Yes, share 20 per cent ‘mon san wan’ durians or pay the 20 per cent royalty or 15 per cent state sale more and fulfill all the grants, assurances and restore all the eroded rights, then Putrajaya/Petronas would share around 65 per cent – 72 per cent of O&G or durians as Borneo States’ national services, for our national interest, for our people, for our King and country…
Wish for shared wealth under Vision 2020
Let us hope that ZA and Datuk Liew will convince Professor Farouki and the Federal Government for the holistic amendments of the MACT63 by Supplementary Agreements first to comply with 7 PCs and 7 PMs then the unfudged FC apart from paying SST and two short changed royalties to fulfil the dreams of the Borneo States’ founders of Malaysia under our PM’s shining legacy pursuant to vision 2020 of shared prosperity, with a peaceful but equitable, legal and political settlement.

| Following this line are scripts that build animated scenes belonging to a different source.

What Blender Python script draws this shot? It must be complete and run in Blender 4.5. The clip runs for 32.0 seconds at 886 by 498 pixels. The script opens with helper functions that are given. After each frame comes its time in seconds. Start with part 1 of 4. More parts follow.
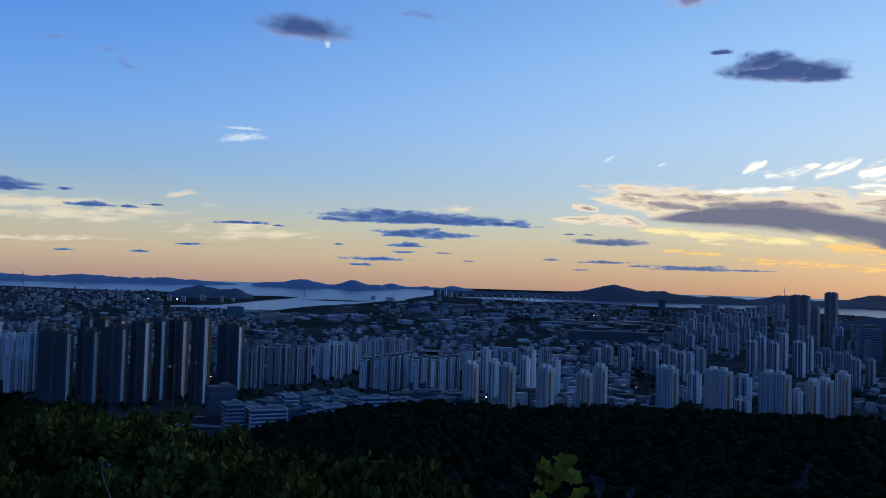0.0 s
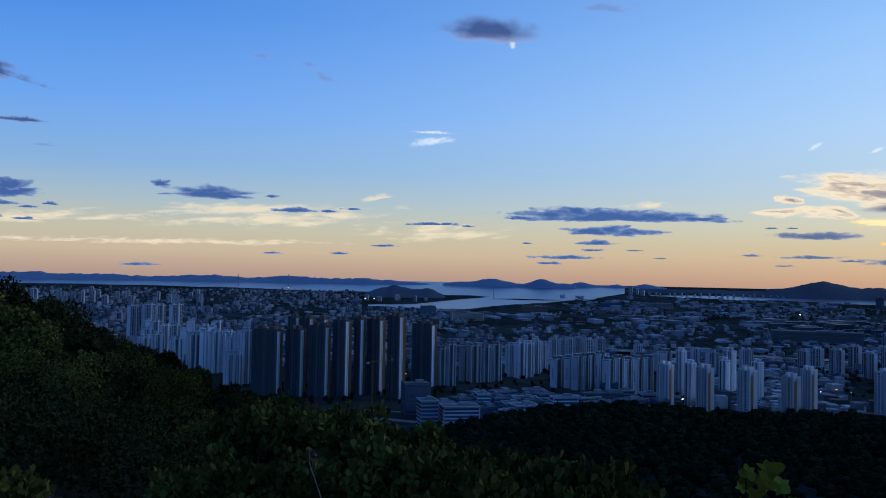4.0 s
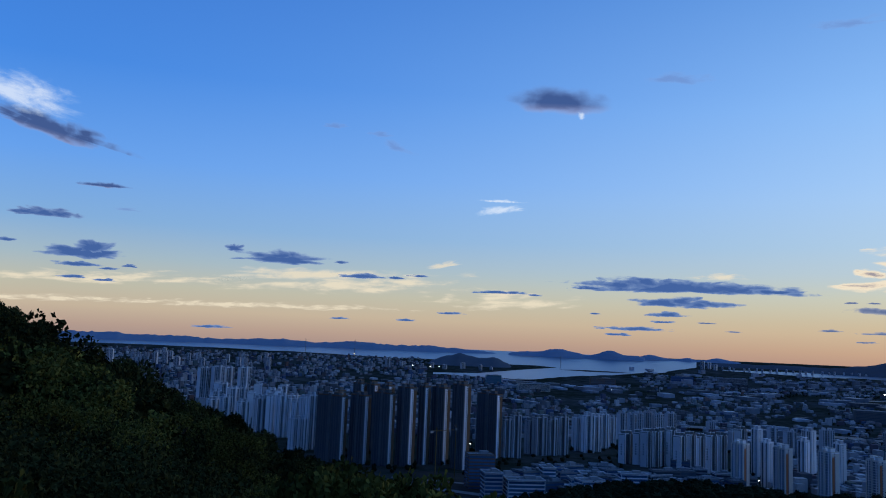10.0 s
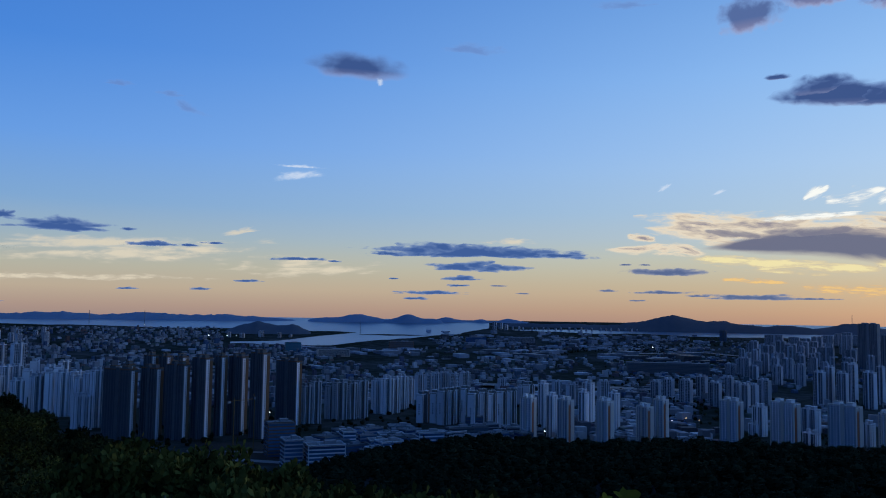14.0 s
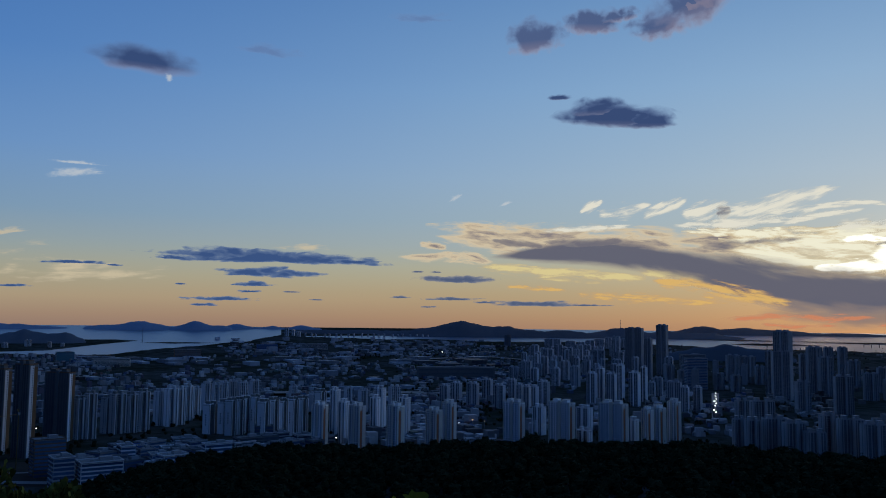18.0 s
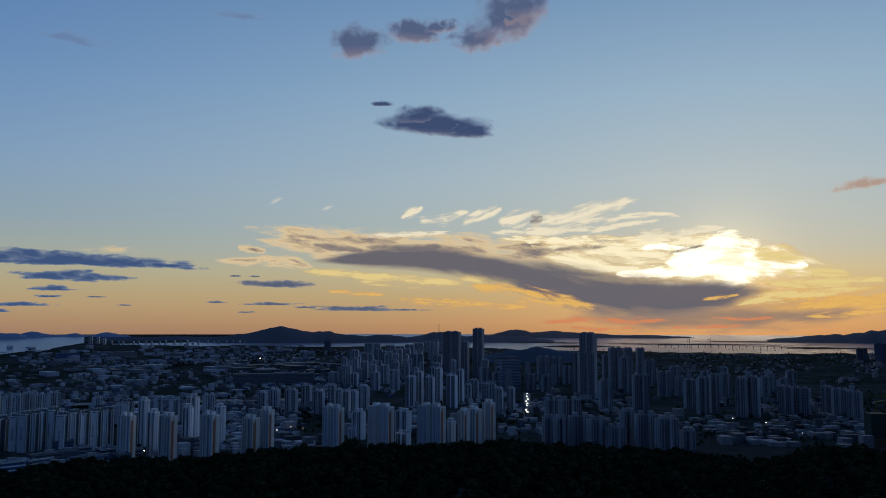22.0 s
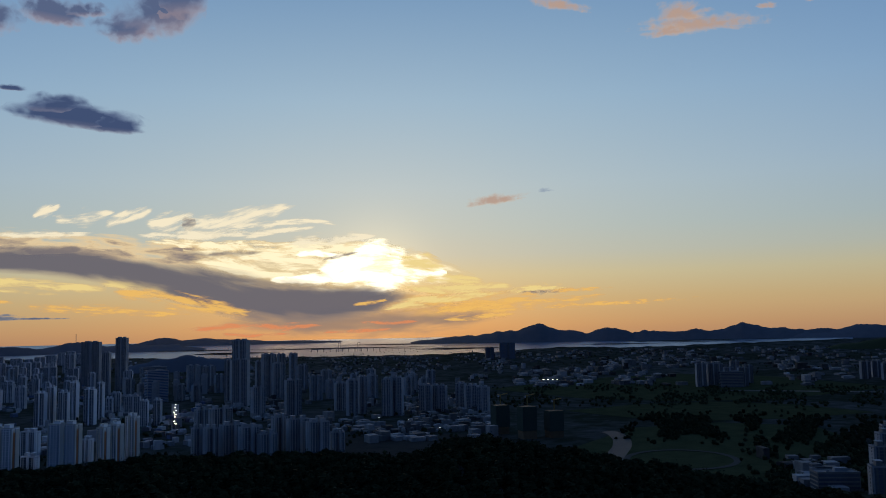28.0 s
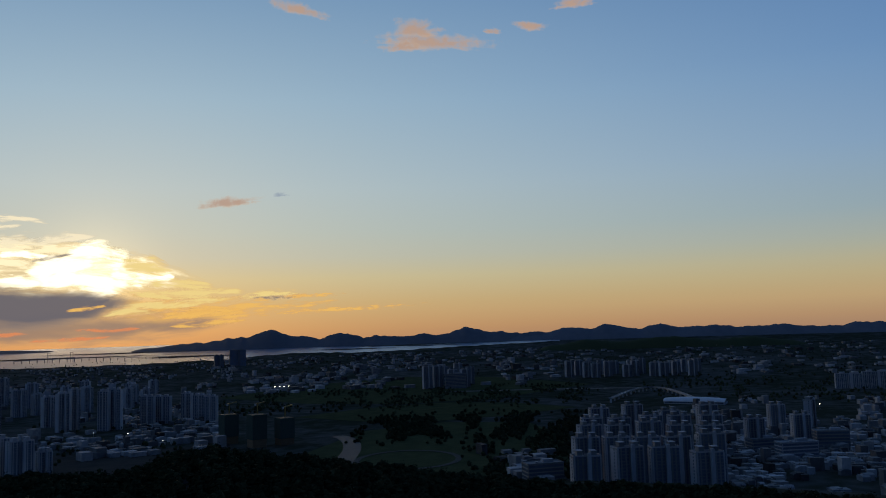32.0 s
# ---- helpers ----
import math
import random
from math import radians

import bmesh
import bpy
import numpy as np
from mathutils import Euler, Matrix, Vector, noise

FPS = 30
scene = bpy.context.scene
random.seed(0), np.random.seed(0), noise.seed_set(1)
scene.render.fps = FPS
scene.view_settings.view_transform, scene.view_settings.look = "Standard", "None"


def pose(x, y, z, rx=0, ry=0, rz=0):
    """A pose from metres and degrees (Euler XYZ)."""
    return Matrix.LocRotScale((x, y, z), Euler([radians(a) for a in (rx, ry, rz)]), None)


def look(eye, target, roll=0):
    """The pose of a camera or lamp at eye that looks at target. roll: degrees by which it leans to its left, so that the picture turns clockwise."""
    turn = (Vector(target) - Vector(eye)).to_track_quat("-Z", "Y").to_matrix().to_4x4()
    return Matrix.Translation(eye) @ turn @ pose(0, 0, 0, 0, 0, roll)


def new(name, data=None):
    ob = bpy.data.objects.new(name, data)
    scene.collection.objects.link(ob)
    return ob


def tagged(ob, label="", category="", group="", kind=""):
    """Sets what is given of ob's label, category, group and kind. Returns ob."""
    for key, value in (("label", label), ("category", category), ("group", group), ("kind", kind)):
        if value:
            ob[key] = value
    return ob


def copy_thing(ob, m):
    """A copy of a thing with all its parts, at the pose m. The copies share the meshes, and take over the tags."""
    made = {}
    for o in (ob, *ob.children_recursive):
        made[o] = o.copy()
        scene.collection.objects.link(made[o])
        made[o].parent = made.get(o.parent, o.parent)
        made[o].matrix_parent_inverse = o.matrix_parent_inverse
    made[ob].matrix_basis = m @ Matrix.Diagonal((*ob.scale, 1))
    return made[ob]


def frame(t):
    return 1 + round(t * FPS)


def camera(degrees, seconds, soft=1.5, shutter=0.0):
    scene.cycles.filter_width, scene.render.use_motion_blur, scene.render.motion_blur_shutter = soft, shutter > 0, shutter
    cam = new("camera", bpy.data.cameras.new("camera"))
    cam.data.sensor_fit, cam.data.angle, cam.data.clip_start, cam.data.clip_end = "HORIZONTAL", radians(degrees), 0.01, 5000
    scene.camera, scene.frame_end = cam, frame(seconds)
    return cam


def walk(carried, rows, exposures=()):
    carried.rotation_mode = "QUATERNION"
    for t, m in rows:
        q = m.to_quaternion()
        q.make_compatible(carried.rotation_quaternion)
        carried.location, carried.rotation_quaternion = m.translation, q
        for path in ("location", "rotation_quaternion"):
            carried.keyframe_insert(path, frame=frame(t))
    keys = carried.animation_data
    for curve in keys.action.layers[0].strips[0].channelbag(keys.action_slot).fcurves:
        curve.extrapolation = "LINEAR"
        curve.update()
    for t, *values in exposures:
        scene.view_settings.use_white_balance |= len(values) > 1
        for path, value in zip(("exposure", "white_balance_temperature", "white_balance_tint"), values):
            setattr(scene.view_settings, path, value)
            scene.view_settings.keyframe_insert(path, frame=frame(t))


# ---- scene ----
cam = camera(56.0, 32.0, soft=1.0)
EYE = 165.0

# seconds, tilt from straight down, lean, heading (degrees)
ROWS = (
    (0.0, 92.20, -1.65, -0.02), (0.5, 92.11, -1.58, 1.46), (1.0, 91.94, -1.33, 3.00), (1.5, 91.92, -1.24, 4.44),
    (2.0, 91.94, -1.29, 5.76), (2.5, 91.92, -1.32, 7.26), (3.0, 91.92, -1.22, 9.53), (3.5, 91.92, -1.08, 11.14),
    (4.0, 91.82, -1.10, 12.91), (4.5, 91.40, -0.99, 15.62), (6.5, 89.63, -1.17, 21.43), (7.0, 89.65, -1.49, 21.60),
    (7.5, 89.98, -1.97, 21.57), (8.0, 91.73, -2.33, 21.46), (8.5, 93.62, -2.37, 20.79), (9.0, 95.01, -2.28, 20.04),
    (9.5, 95.78, -2.23, 19.05), (10.0, 96.36, -2.38, 17.42), (10.5, 96.45, -2.28, 16.01), (11.0, 96.54, -2.00, 14.01),
    (11.5, 96.58, -1.77, 12.11), (12.0, 96.62, -1.55, 10.42), (12.5, 96.44, -1.34, 8.76), (13.0, 95.64, -1.18, 7.11),
    (13.5, 94.75, -1.00, 5.65), (14.0, 94.40, -0.83, 3.77), (14.5, 94.50, -0.74, 1.74), (16.5, 94.76, -0.64, -4.66),
    (17.0, 94.83, -0.62, -6.14), (17.5, 94.89, -0.62, -7.83), (18.0, 95.00, -0.59, -10.33), (18.5, 95.04, -0.69, -11.81),
    (19.0, 95.11, -0.74, -13.37), (19.5, 95.18, -0.71, -14.71), (20.0, 95.23, -0.55, -16.41), (20.5, 95.28, -0.41, -17.79),
    (21.0, 95.33, -0.34, -19.33), (21.5, 95.35, -0.19, -21.00), (22.0, 95.40, -0.11, -22.58), (22.5, 95.44, 0.01, -24.14),
    (23.0, 95.49, 0.14, -25.63), (23.5, 95.50, 0.25, -27.23), (24.0, 95.52, 0.42, -29.06), (24.5, 95.55, 0.68, -31.63),
    (25.0, 95.58, 0.90, -34.30), (25.5, 95.58, 1.03, -35.59), (27.5, 95.58, 1.18, -43.90), (28.0, 95.60, 1.11, -45.95),
    (28.5, 95.61, 1.07, -47.82), (29.0, 95.62, 1.05, -50.91), (29.5, 95.62, 1.18, -54.55), (30.0, 95.61, 1.38, -57.03),
    (30.5, 95.58, 1.51, -59.01), (31.0, 95.58, 1.66, -60.63), (31.5, 95.57, 1.74, -62.45), (32.0, 95.55, 1.73, -64.09),
)
walk(cam, [(t, pose(0, 0, EYE, rx, ry, rz)) for t, rx, ry, rz in ROWS],
     exposures=((0.0, 0.08, 5950, 8), (1.0, 0.14, 5950, 8), (2.0, 0.26, 5950, 8), (4.0, 0.17, 5930, 8), (5.0, 0.22, 5950, 8), (6.5, 0.5, 6300, 8), (7.2, 0.46, 6280, 8), (8.0, 0.21, 6050, 8), (9.0, 0.22, 5900, 8), (10.0, 0.1, 5830, 8), (11.5, 0.14, 5800, 8), (13.0, 0.0, 5780, 9), (15.0, -0.2, 5700, 8), (16.5, -0.5, 5700, 8), (17.5, -0.5, 5900, 7), (19.0, -0.42, 6950, 5), (21.0, -0.45, 7100, 5), (23.0, -0.37, 7400, 7), (25.5, -0.36, 7350, 6), (28.0, -0.3, 7500, 6), (30.0, -0.31, 7650, 6), (32.0, -0.3, 7800, 5)))

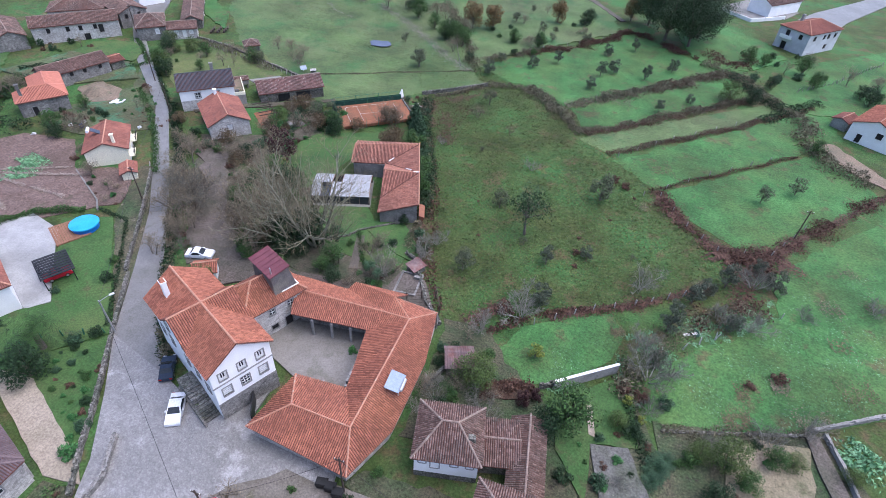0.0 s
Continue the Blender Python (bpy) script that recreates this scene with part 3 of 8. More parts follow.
def block(th, m, L, W, H, roof="hip", rise=1.8, ov=0.35, wall="white", tile="tile", ridge_mat="ridge", wins=(), rib=0.26, row=0.42, surround="surround", skirt=None, low=-0.6, rx=None, drop=0.0, upper=None, cap=0.14):
    """One rectangular body of a house, centred on m: walls, roof, openings. wins: side, along, centre height, width, height, style."""
    m = m or Matrix()
    a, b = L / 2, W / 2
    split = skirt[1] if skirt else None
    mbs = {wall: MB(m)}
    if skirt:
        mbs[skirt[0]] = MB(m)
    for sd, (s0, s1) in SIDES.items():
        p0, p1 = (s0[0] * a, s0[1] * b), (s1[0] * a, s1[1] * b)
        ln = (Vector(p1) - Vector(p0)).length
        holes = [(ln / 2 + u - w / 2, ln / 2 + u + w / 2, z - h_ / 2, z + h_ / 2) for k, u, z, w, h_, st in wins if k == sd]
        if skirt and (len(skirt) < 3 or sd in skirt[2]):
            wall_face(mbs[skirt[0]], p0, p1, low, split, [(h0, h1, max(low, c), min(split, e)) for h0, h1, c, e in holes if c < split])
            wall_face(mbs[wall], p0, p1, split, H, [(h0, h1, max(split, c), e) for h0, h1, c, e in holes if e > split])
        else:
            wall_face(mbs[wall], p0, p1, low, H, holes)
        for k, u, z, w, h_, st in wins:
            if k == sd:
                opening(th, m, p0, p1, ln / 2 + u, z, w, h_, st, surround)
    ao, bo = a + ov, b + ov
    e = H - ov * rise / max(b, 0.1) * 0.5 - drop
    if roof == "hip":
        pl, rd = hip_planes(ao, bo, e, H + rise, rx)
    elif roof == "cross":
        pl, rd = [], []
        r, c = H + rise, ao * 0.42
        for sx in (-1, 1):
            for sy in (-1, 1):
                eave = [(sx * ao, sy * bo, e), (sx * c, sy * bo, e), (0, 0, r), (sx * ao, 0, r)]
                side = [(sx * c, sy * bo, e), (0, sy * bo, r), (0, 0, r)]
                pl += [eave, side]
        rd = [((-ao, 0, r), (ao, 0, r)), ((0, -bo, r), (0, bo, r))]
        for sy in (-1, 1):
            mbs[wall].add([(-c * b / bo, sy * b, H), (c * b / bo, sy * b, H), (0, sy * b, r - 0.15)], [(0, 1, 2)])
        for sx in (-1, 1):
            mbs[wall].add([(sx * a, -b, H), (sx * a, b, H), (sx * a, 0, r - 0.15)], [(0, 1, 2)])
    else:
        pl, rd = gable_planes(ao, bo, e, H + rise)
        for sx in (-1, 1):
            mbs[wall].add([(sx * a, -b, H), (sx * a, b, H), (sx * a, 0, H + rise - 0.12)], [(0, 1, 2)])
    for k, v in mbs.items():
        part("wall", v, k, th)
    roof_on(th, m, pl, rd, tile, ridge_mat, rib, row, cap=cap)
    return th


def house(name, label, x, y, yaw, L, W, H, category="house", z=None, group="village houses", **kw):
    th = thing(name, label, category, x, y, yaw, z, group)
    block(th, None, L, W, H, **kw)
    return th


def rel(th, x, y, yaw):
    """A world place in a thing's own frame."""
    z = th.matrix_basis.translation.z
    return th.matrix_basis.inverted() @ pose(x, y, z, 0, 0, yaw)

# ---- ground ----
xs = [-1500, -900, -500, -300] + list(range(-240, 141, 10)) + [200, 300, 500, 900, 1500]
ys = [-1500, -900, -500, -250, -160] + list(range(-110, 281, 10)) + [340, 420, 560, 900, 1500]
gv = [(x, y, g(x, y)) for y in ys for x in xs]
nx = len(xs)
gf = [(j * nx + i, j * nx + i + 1, (j + 1) * nx + i + 1, (j + 1) * nx + i) for j in range(len(ys) - 1) for i in range(nx - 1)]
gme = bpy.data.meshes.new("ground")
gme.from_pydata(gv, [], gf)
gme.materials.append(M["meadow"])
tagged(new("ground", gme), "uneven olive-green winter meadow grass", "ground", "", "structure")

sheet("field", [(14.6, 97.2), (26.5, 108.5), (38, 118.8), (52, 131), (58, 112), (39.6, 94.5), (34.4, 86.6), (28.5, 85.4), (22.5, 89.2), (17.9, 94.2)], "lush", 0.05, "bright green grass field", "field", 0.5)
sheet("field", [(5, 106.2), (22.1, 123.5), (36.7, 138), (54, 155), (56, 138), (38, 119.5), (14.4, 98.6)], "lush", 0.05, "bright green grass strip", "field", 0.5)
sheet("field", [(-3.1, 113.3), (10.6, 126.2), (36.1, 147.7), (50, 160), (51, 154), (36.6, 140.4), (4.3, 108.3)], "pasture", 0.05, "dull green grass strip", "field", 0.4)
sheet("field", [(-7, 127.5), (3.7, 140), (18.3, 154.5), (30, 166.5), (38, 160), (35.6, 153.5), (20.4, 138), (5, 122.5), (-1.5, 117)], "lush", 0.05, "patchy grass strip with bare earth", "field", 0.5)
sheet("field", [(-35.5, 142.9), (-24.6, 157.4), (-12.7, 168.6), (-3.3, 180.4), (3.2, 191.8), (9, 188.6), (15.7, 182.2), (22.4, 176.8), (30, 168.5), (18.3, 156), (3.7, 141.5), (-7.7, 130), (-12, 130.5), (-17, 135), (-25.3, 137)], "lush", 0.05, "bright green orchard grass", "field", 0.5)
sheet("puddle", [(-44.4, 168.4), (-45.4, 173), (-44.2, 177.6), (-41.8, 178), (-41, 173.6), (-42.2, 169)], "water", 0.06, "shallow flooded hollow between the autumn trees", "puddle", 0.5)
sheet("field", [(-121, 150), (-140, 190), (-110, 235), (-74, 214), (-61, 191), (-48.6, 170.5), (-37.6, 142), (-30.5, 131.8), (-36, 126.5), (-43.6, 120.2), (-54, 110), (-63.5, 102.5), (-68, 108), (-74, 113.5), (-91.9, 117)], "pasture", 0.05, "pale grazed pasture", "field", 0.5)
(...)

Malaysia is a nation with Rule of law, Rule by law and Rule with equity, adat and the unfudged FC, bound by the most important federal case of the US Supreme Court of Marbury vs Madison (1803) where PDA 1974 and the vesting instrument to Petronas are repugnant to the FC and void also without DUN’s approval, ‘and the courts, as well as other departments are bound by that instrument (FC)’ under the serious violations of the 7 FCs and 7 PMs.
Violations of rights must be rectified; violations of financial life blood of Sarawak must be settled equitably, if possible outside the court, under MA63, FC Sarawak laws and Constitution.